Task inputs:
* * * * * * * * *

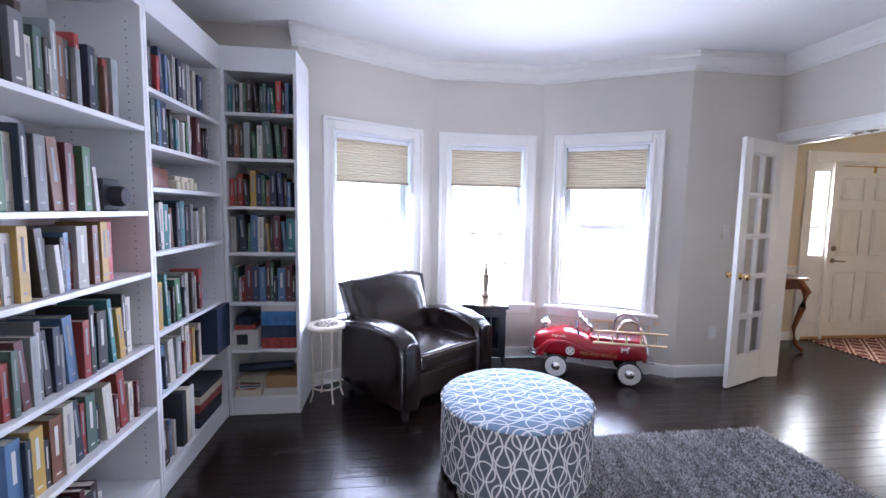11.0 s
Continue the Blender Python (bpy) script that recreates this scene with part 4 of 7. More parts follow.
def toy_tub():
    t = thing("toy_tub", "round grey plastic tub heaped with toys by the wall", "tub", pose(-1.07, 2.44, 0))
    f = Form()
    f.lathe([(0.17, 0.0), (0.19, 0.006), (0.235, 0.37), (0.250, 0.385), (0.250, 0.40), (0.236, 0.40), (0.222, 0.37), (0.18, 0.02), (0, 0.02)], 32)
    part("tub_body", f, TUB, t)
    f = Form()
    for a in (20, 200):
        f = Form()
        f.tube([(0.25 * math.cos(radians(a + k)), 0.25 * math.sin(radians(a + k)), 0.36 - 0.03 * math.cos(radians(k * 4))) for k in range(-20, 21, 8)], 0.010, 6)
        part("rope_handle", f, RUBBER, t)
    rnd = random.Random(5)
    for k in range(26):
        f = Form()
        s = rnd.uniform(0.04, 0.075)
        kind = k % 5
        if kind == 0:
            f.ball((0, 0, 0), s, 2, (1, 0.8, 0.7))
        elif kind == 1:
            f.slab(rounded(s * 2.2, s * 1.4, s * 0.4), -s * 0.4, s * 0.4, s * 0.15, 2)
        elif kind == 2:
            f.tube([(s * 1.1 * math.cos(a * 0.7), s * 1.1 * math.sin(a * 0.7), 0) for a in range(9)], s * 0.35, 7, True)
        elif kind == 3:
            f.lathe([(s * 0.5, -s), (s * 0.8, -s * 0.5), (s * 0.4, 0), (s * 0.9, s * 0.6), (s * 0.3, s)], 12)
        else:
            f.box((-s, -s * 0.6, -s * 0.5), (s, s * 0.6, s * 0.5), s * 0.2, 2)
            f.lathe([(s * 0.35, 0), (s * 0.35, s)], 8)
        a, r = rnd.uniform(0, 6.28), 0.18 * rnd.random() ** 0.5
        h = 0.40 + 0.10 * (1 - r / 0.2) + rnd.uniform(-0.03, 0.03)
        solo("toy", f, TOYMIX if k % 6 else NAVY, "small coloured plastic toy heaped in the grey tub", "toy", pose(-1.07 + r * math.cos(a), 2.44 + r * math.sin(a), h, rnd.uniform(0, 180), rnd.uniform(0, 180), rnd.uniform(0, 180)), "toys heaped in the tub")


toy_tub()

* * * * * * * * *

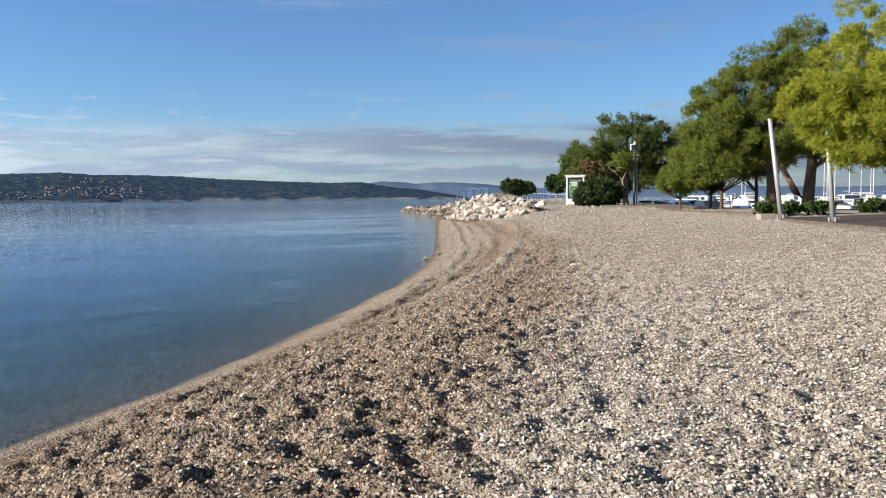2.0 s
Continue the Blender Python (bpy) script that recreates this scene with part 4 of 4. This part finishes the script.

* * * * * * * * *

Requirement:
Copy out all lines above that include the string "part".

Written answer:
Continue the Blender Python (bpy) script that recreates this scene with part 4 of 7. More parts follow.
    part("tub_body", f, TUB, t)
        part("rope_handle", f, RUBBER, t)
Continue the Blender Python (bpy) script that recreates this scene with part 4 of 4. This part finishes the script.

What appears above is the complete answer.